++++ ENTRIES SHOWN
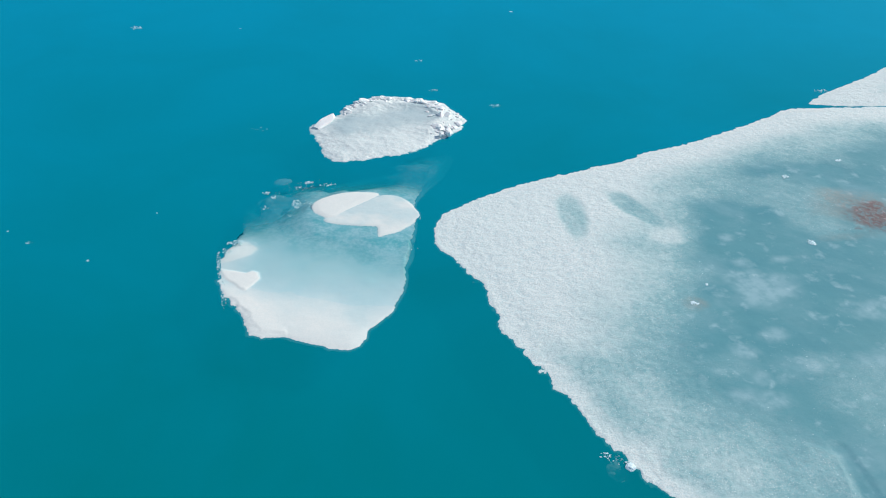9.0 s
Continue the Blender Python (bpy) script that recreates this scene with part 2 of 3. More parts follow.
WET = [(9.5, 9.2), (6.3, 9.2), (5.3, 8.74), (4.6, 8.56), (3.9, 8.46), (3.35, 8.1), (2.95, 7.72), (2.66, 7.22), (2.34, 6.6), (2.05, 6.2), (1.85, 5.85),
       (1.76, 5.3), (1.66, 5.0), (1.5, 4.72), (1.58, 4.42), (1.76, 4.26), (2.03, 4.04), (2.2, 3.92), (2.285, 3.8), (2.24, 3.6), (2.18, 3.4), (2.16, 3.0),
       (2.6, 2.3), (5.0, 1.9), (9.0, 1.9), (11.5, 4.5), (11.0, 8.0)]
POOL = [(5.14, 8.55), (5.48, 8.40), (5.50, 8.06), (5.04, 7.64), (4.82, 7.76), (4.95, 8.17)]
CLOUDS = [(2.90, 6.04, 0.36, 0.24), (3.12, 5.94, 0.20, 0.16), (2.96, 6.49, 0.11, 0.10), (3.43, 6.46, 0.16, 0.08), (3.02, 6.97, 0.10, 0.07), (2.19, 5.15, 0.13, 0.10),
          (2.21, 4.78, 0.10, 0.09), (2.36, 4.71, 0.08, 0.07), (1.84, 4.92, 0.11, 0.08), (2.13, 4.47, 0.17, 0.10), (1.89, 4.62, 0.12, 0.08), (2.73, 4.81, 0.14, 0.07),
          (3.43, 4.77, 0.22, 0.13), (2.62, 5.30, 0.12, 0.09), (3.9, 5.5, 0.3, 0.16)]


def blob(x, y, cx, cy, tx, ty, half, wide):
    """1 inside an ellipse whose long axis runs along (tx, ty), as a radius."""
    n = math.hypot(tx, ty)
    u, v = ((x - cx) * tx + (y - cy) * ty) / n, ((x - cx) * ty - (y - cy) * tx) / n
    return np.hypot(u / half, v / wide)


SHEET_PARTS = ("snow_crust", "slush", "wet_ice", "melt_pool", "rust_stain", "thaw_hollow", "thaw_hollow")


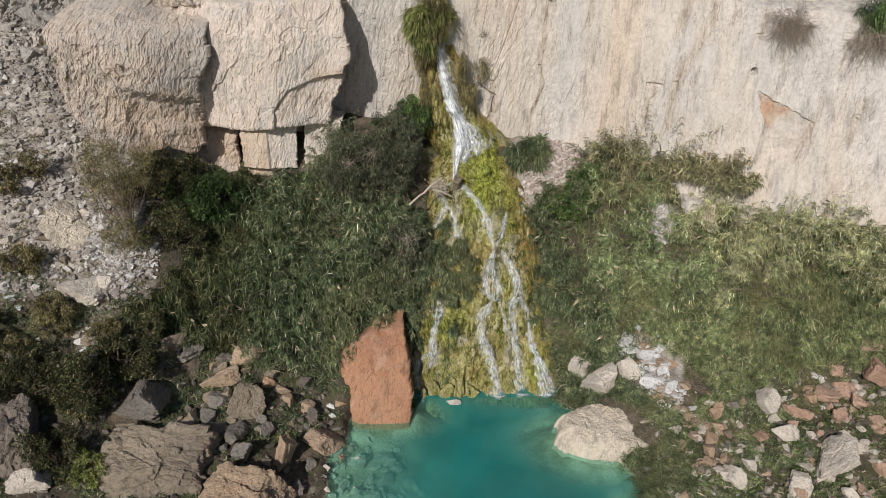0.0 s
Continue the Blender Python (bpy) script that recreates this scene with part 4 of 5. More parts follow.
def stream(name, path, width, out, parent, material, seed=0, wander=0.04, n=5, rag=0.45, arch=0.04, open_top=False):
    """A ribbon of water that follows the apron along points (x, z), out metres in front of it."""
    path = np.array(path, float)
    t = np.concatenate(([0], np.cumsum(np.linalg.norm(np.diff(path, axis=0), axis=1))))
    s = np.arange(0, t[-1], 0.05)
    cx, cz = np.interp(s, t, path[:, 0]), np.interp(s, t, path[:, 1])
    cx = cx + wander * (fbm(xyz(s * 1.4, seed, 0), 3, seed + 3) - vnoise(xyz(0.0, seed, 0), seed + 3)[0])
    wd = np.interp(s / t[-1], np.linspace(0, 1, len(width)), width) * np.clip(1 + rag * fbm(xyz(s * 2.0, seed + 9, 0), 2, seed), 0.3, 2)
    wd = wd * (1.0 if open_top else 0.25 + 0.75 * smooth(0, 0.12, s / t[-1])) * (1.0 if path[-1][1] < 0.5 else 0.35 + 0.65 * smooth(1, 0.8, s / t[-1]))
    front = tufa_front(cx, cz)
    k = np.ones(9) / 9
    front = np.convolve(np.pad(front, 4, mode="edge"), k, "valid")
    front = np.minimum(front, tufa_front(cx, cz))
    verts, uvs = [], []
    for j in range(n):
        u = j / (n - 1)
        x = cx + (u - 0.5) * wd
        verts.append(np.stack((x, front - out - arch * math.sin(math.pi * u), cz), 1))
        uvs.append(np.stack((np.full(len(s), u), s + seed * 5.3), 1))
    v = np.stack(verts, 1).reshape(-1, 3)
    uv = np.stack(uvs, 1).reshape(-1, 2)
    f = grid_faces(n, len(s))
    me = quads_mesh(name, v, f, True)
    layer = me.uv_layers.new(name="UVMap")
    layer.data.foreach_set("uv", uv[f.ravel()].astype(np.float32).ravel())
    ob = put(name, me, material, parent)
    ob.matrix_parent_inverse = Matrix.Translation(-parent.location)
    return ob


fall = tagged(empty("waterfall", (0.3, 22.4, 6.2)), "white waterfall spreading into thin streams over mossy tufa", "waterfall")
JETS = [
    ([(-0.22, 10.7), (-0.11, 10.1), (0.02, 9.4), (0.25, 8.5), (0.5, 7.8), (0.57, 7.25), (0.36, 6.3)], (0.40, 0.46, 0.52, 0.58, 0.58, 0.52, 0.44), 0.14),
    ([(0.35, 8.3), (0.6, 8.0), (0.95, 7.65), (1.12, 7.2), (1.15, 6.9)], (0.25, 0.5, 0.7, 0.6, 0.4), 0.10),
    ([(0.45, 7.9), (0.75, 7.6), (0.85, 7.1), (0.7, 6.7)], (0.15, 0.4, 0.45, 0.3), 0.08),
]
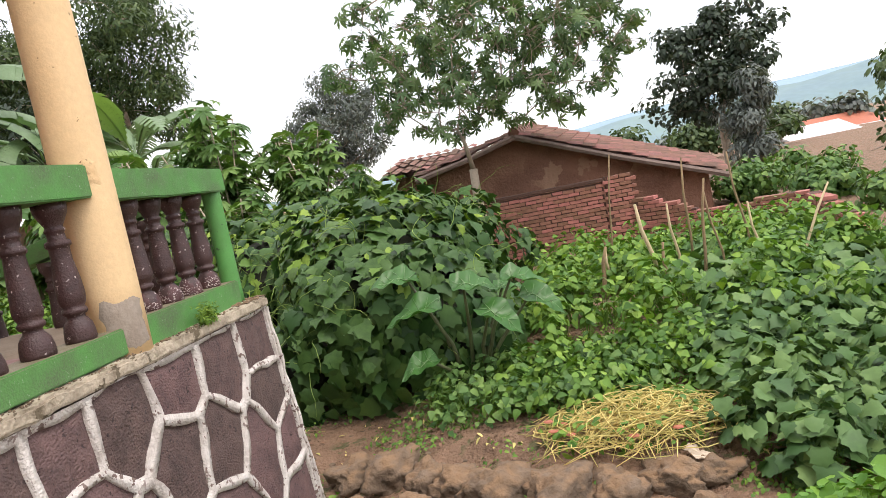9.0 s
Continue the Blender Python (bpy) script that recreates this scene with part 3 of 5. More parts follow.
++++++++
▶ **PROBLEM DESCRIPTION**
In the entries above, find each line with the string "More" and copy it.

▶ **TASK ANSWER**
Continue the Blender Python (bpy) script that recreates this scene with part 2 of 3. More parts follow.
Continue the Blender Python (bpy) script that recreates this scene with part 4 of 5. More parts follow.
Continue the Blender Python (bpy) script that recreates this scene with part 3 of 5. More parts follow.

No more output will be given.